Per niente rabbonito rincarò la dose dicendo che lui aveva rapporti con il gran mondo del vino e chiamò Luigi Veronelli per informarsi su chi aveva di fronte. Non ci volle molto al più grande giornalista enogastronomico italiano per spiegare all’ altezzoso professionista che di fronte aveva uno dei più grandi (già allora) produttori italiani e così nacque l’ etichetta di Russiz Superiore.

I suoi vini hanno il carattere deciso della gente friulana: sinceri, trasparenti. Marco è un po’ come i suoi vini ma con in più la diplomazia e la prudenza di un uomo saggio e navigato. Non è facile da stanare fuori dai binari professionali.

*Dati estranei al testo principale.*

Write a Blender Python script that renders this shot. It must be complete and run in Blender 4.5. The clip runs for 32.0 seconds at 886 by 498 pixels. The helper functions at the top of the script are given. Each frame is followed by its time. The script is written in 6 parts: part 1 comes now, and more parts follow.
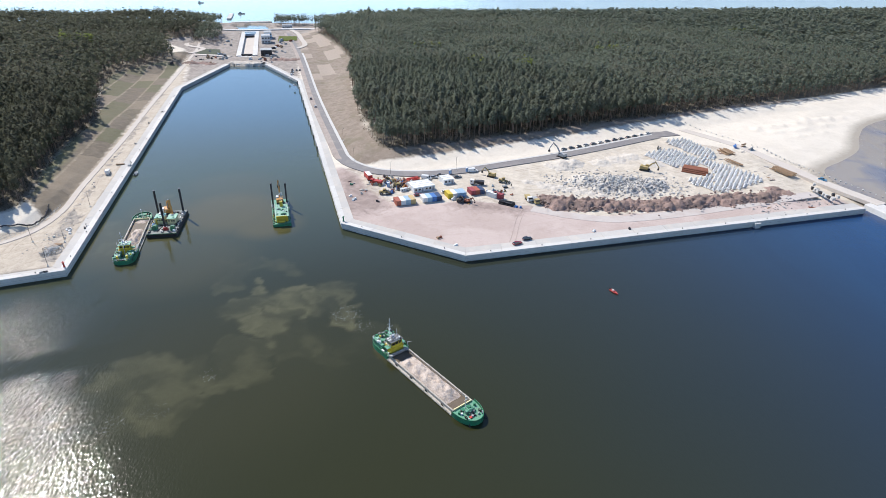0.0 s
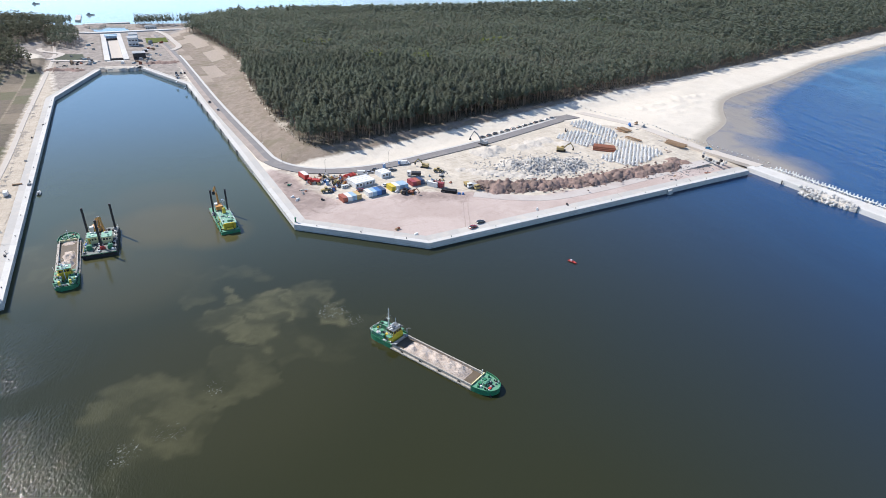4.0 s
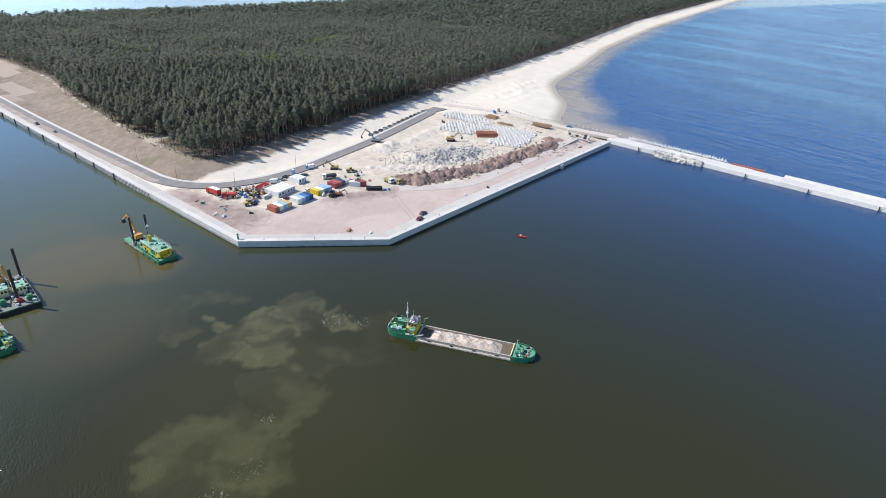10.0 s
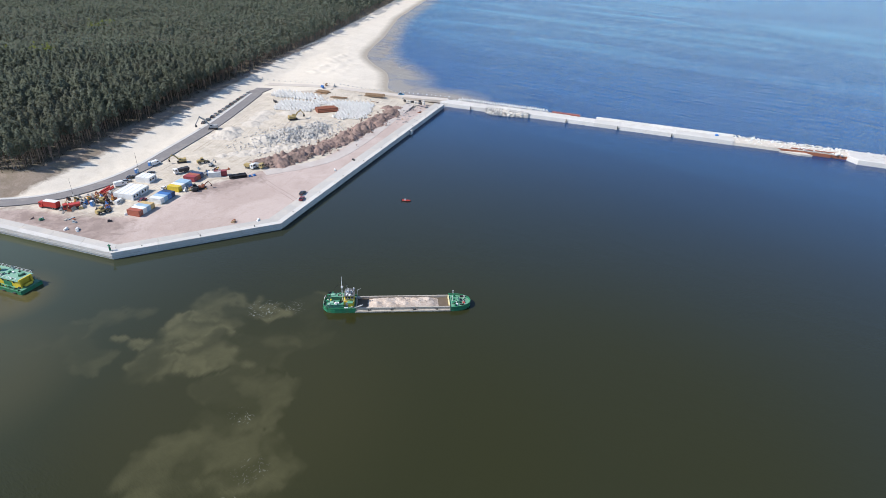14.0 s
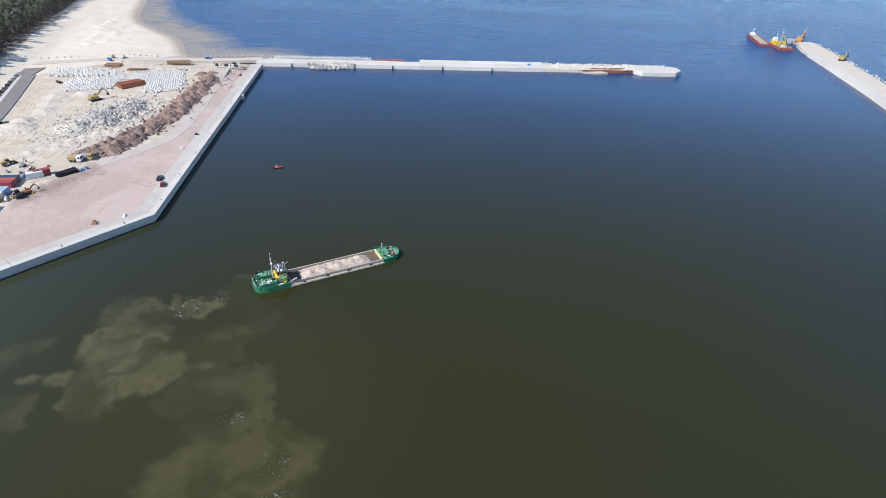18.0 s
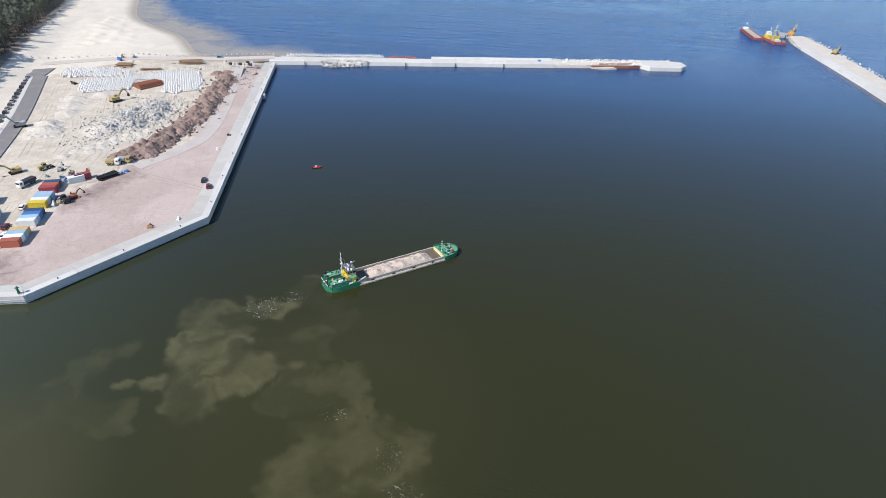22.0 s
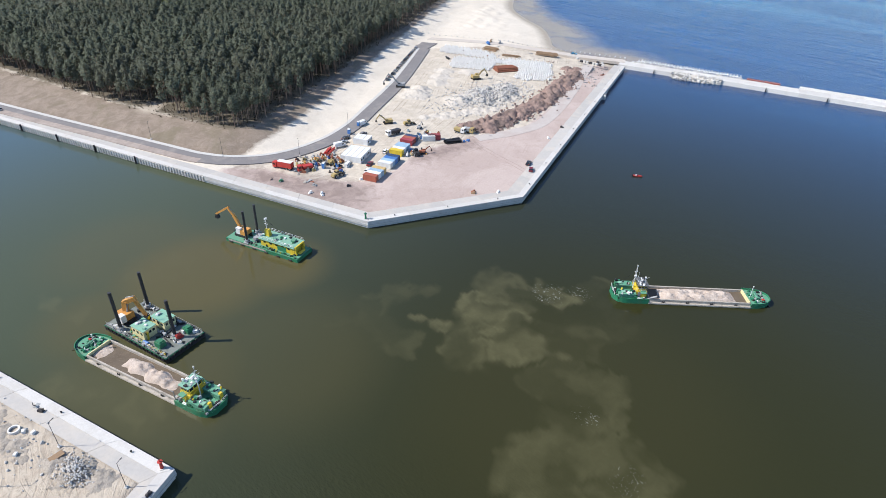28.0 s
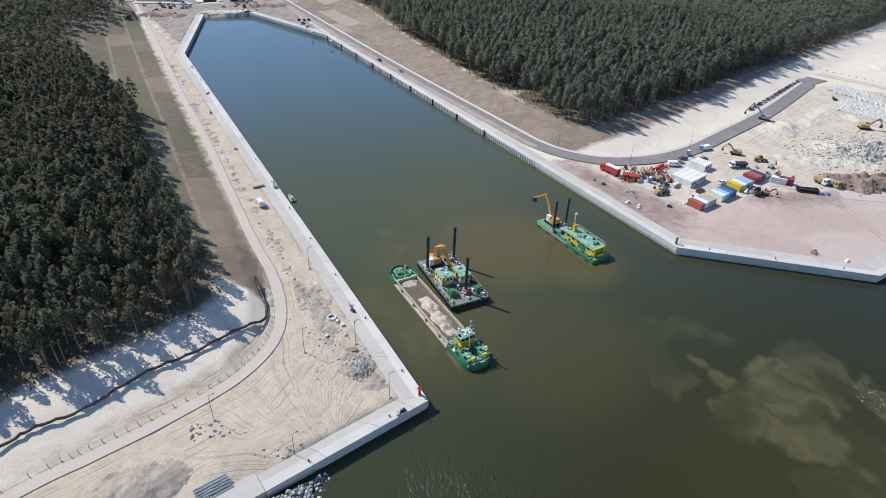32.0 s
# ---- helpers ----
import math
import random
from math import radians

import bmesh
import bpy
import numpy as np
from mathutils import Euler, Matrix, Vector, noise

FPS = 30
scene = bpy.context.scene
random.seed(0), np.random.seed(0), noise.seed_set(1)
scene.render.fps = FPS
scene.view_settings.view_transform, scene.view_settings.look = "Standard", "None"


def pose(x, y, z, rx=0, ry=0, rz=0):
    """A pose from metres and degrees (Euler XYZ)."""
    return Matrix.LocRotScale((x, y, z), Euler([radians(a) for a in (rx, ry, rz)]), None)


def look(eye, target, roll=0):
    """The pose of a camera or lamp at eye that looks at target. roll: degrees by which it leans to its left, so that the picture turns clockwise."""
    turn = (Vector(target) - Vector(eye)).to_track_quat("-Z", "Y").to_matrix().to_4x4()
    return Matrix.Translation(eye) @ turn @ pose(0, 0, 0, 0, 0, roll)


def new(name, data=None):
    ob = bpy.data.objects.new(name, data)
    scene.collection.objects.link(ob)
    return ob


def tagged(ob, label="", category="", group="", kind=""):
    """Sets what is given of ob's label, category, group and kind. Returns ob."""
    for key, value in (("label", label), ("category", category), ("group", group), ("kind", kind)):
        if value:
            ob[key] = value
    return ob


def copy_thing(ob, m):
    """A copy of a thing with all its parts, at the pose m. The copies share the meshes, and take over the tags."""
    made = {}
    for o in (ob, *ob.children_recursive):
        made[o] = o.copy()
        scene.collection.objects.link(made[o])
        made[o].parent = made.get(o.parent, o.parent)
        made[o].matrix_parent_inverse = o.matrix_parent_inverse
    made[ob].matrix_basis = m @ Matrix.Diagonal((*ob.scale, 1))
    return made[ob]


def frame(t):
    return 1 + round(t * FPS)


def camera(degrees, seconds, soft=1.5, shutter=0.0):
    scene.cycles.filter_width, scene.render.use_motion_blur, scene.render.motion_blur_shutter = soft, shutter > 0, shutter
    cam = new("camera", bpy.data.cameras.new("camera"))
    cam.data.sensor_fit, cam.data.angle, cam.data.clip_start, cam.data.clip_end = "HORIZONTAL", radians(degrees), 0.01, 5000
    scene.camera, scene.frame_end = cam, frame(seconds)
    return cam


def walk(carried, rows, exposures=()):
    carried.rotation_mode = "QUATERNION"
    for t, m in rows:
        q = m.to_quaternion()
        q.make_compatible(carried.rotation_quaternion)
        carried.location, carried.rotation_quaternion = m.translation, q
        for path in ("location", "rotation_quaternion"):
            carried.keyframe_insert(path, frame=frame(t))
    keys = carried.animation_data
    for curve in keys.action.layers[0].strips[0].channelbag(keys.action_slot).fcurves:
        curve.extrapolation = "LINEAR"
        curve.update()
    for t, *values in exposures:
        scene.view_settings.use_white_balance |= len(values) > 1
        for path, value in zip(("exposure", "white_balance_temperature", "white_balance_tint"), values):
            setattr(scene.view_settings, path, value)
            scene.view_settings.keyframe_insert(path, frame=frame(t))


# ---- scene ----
from mathutils import geometry

# ---- camera ----
cam = camera(73.27, 32.0, soft=0.6)


def view(x, y, z, yaw, pitch, roll):
    """A pose from a place, a heading (to the left of +y), a pitch (up) and a roll."""
    return pose(x, y, z, 90 + pitch, 0, yaw) @ pose(0, 0, 0, 0, 0, roll)


ROWS = [
    (0.0, 0.0, 0.0, 105.0, 0.00, -27.50, 0.94), (0.5, -3.6, -1.2, 105.1, -1.59, -27.53, 1.01), (1.0, -7.3, -2.2, 105.1, -3.22, -27.54, 1.08),
    (1.5, -11.1, -3.0, 105.1, -4.86, -27.55, 1.13), (2.0, -15.1, -3.7, 105.1, -6.52, -27.56, 1.19), (2.5, -19.3, -4.1, 105.1, -8.20, -27.58, 1.24),
    (3.0, -23.8, -4.2, 105.2, -9.89, -27.63, 1.24), (3.5, -28.4, -4.2, 105.1, -11.62, -27.64, 1.28), (5.5, -48.7, -0.7, 104.4, -19.50, -27.54, 1.54),
    (6.0, -53.7, 0.7, 104.3, -21.50, -27.51, 1.71), (6.5, -58.3, 1.8, 104.0, -23.30, -27.41, 1.65), (7.0, -62.7, 2.8, 103.9, -25.08, -27.33, 1.71),
    (7.5, -67.3, 3.9, 103.8, -26.84, -27.28, 1.77), (8.0, -71.9, 5.3, 103.8, -28.63, -27.23, 1.89), (8.5, -76.6, 6.8, 103.7, -30.40, -27.16, 1.96),
    (9.0, -81.2, 8.6, 103.6, -32.22, -27.10, 2.05), (9.5, -85.8, 10.4, 103.5, -33.56, -27.08, 2.13), (10.0, -90.2, 12.4, 103.4, -34.56, -27.08, 2.21),
    (10.5, -94.4, 14.4, 103.2, -35.75, -27.02, 2.26), (11.0, -98.7, 16.3, 103.0, -36.81, -27.24, 2.37), (11.5, -102.9, 18.3, 102.7, -37.87, -28.49, 2.36),
    (12.0, -106.9, 20.7, 102.4, -40.02, -28.77, 2.40), (12.5, -110.7, 23.2, 102.1, -44.19, -28.62, 2.35), (13.0, -114.3, 26.0, 101.8, -48.23, -28.47, 2.24),
    (13.5, -117.7, 28.9, 101.5, -52.12, -28.36, 2.13), (14.0, -121.2, 31.8, 101.3, -55.98, -28.53, 2.12), (14.5, -124.3, 34.7, 101.1, -59.50, -29.72, 1.97),
    (15.0, -126.9, 37.9, 100.9, -62.73, -31.00, 1.89), (15.5, -129.4, 41.3, 100.8, -65.87, -31.79, 1.82), (17.5, -138.2, 62.2, 99.0, -77.39, -31.98, 2.02),
    (18.0, -140.1, 66.3, 99.0, -78.98, -31.97, 2.01), (18.5, -141.8, 70.3, 99.1, -80.38, -31.96, 2.14), (19.0, -143.4, 74.1, 99.5, -81.91, -32.00, 2.16),
    (19.5, -144.7, 77.7, 100.1, -82.99, -32.06, 2.24), (20.0, -145.8, 81.2, 100.8, -82.88, -32.23, 2.26), (20.5, -146.8, 84.6, 101.3, -82.77, -32.33, 2.25),
    (21.0, -147.6, 87.6, 101.6, -82.51, -32.41, 2.27), (21.5, -148.0, 90.0, 101.6, -82.27, -32.48, 2.37), (22.0, -148.3, 91.6, 101.4, -82.03, -32.49, 2.38),
    (22.5, -148.5, 92.3, 101.0, -81.61, -32.46, 2.44), (23.0, -148.7, 92.7, 100.7, -80.70, -32.45, 2.39), (23.5, -149.0, 92.7, 100.7, -79.52, -32.47, 2.37),
    (24.0, -149.2, 92.7, 100.8, -78.05, -32.52, 2.26), (24.5, -149.5, 92.8, 101.0, -76.02, -32.60, 2.22), (26.5, -150.4, 92.8, 100.7, -62.75, -32.86, 2.22),
    (27.0, -150.9, 93.3, 100.6, -58.76, -32.94, 2.33), (27.5, -151.4, 93.8, 100.5, -54.52, -33.05, 2.47), (28.0, -151.7, 94.0, 100.4, -50.18, -33.13, 2.33),
    (28.5, -151.8, 93.8, 100.0, -45.74, -33.13, 2.28), (29.0, -152.0, 93.3, 99.5, -41.31, -33.06, 2.05), (29.5, -152.0, 92.9, 99.3, -37.10, -33.07, 2.06),
    (30.0, -152.3, 92.7, 99.3, -33.22, -33.13, 2.04), (30.5, -152.5, 92.7, 99.2, -29.14, -33.20, 2.21), (31.0, -152.4, 92.6, 99.0, -24.94, -33.26, 2.26),
    (31.5, -152.3, 92.3, 98.7, -20.74, -33.27, 2.31), (32.0, -152.2, 92.1, 98.4, -16.52, -33.30, 2.34),
]
PLAN = 1.15  # metres to one unit of the plan below
walk(cam, [(t, view(x * PLAN, y * PLAN, z * PLAN, *turn)) for t, x, y, z, *turn in ROWS],
     [(0.0, 0.96), (7.0, 0.95), (12.0, 0.90), (19.0, 0.82), (24.0, 0.86), (28.0, 0.94), (30.0, 0.74), (32.0, 0.70)])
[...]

Qualcosa viene fuori soprattutto tra i gusti personali e i ricordi di una vita: il pensiero come miglior ristorante provato all’ estero va a Paul Bocuse in Francia mentre la bevuta più memorabile sicuramente è quella all’ Enoteca Pinchiorri di Firenze. Tra i vini preferiti si berrebbe sempre il pinot bianco di Toros e poi grandi rossi come il Masseto, il Barbaresco di Gaja e un buon amarone di Masi, tanto per distribuire equamente le preferenze tra Toscana, Piemonte e Veneto.

“Ma il mio più grande divertimento – racconta con orgoglio – è stato quello di lavorare, sabato e domenica compresi. Ho lavorato tanto e mi sono divertito molto, non vedevo l’ ora di andare in cantina.”

Marco ha conosciuto in mezzo secolo tutti in Friuli Venezia Giulia ma ricorda con gratitudine il vecchio presidente Antonio Comelli che fece una legge sulla nuova viticoltura che le diede un impulso decisivo. La stessa cosa non si può dire della campagna sul Friulano di pochi anni fa che è stata un treno perso, proprio in un momento in cui la crisi italiana ha spinto tutti i produttori a vendere all’ estero.

Non si guarda solo indietro però. Un messaggio ai giovani che vogliono partire da zero: “Oggi è tutto molto complicato, difficile, estremamente competitivo. Ci vogliono amore, serietà, passione, umiltà. Doti che bisogna avere nel sangue e allora si potrebbe incominciare a fare qualcosa.”

Lo saluto pensando a che cosa sarebbe capace di combinare se avesse vent’ anni, ma forse li ha ancora!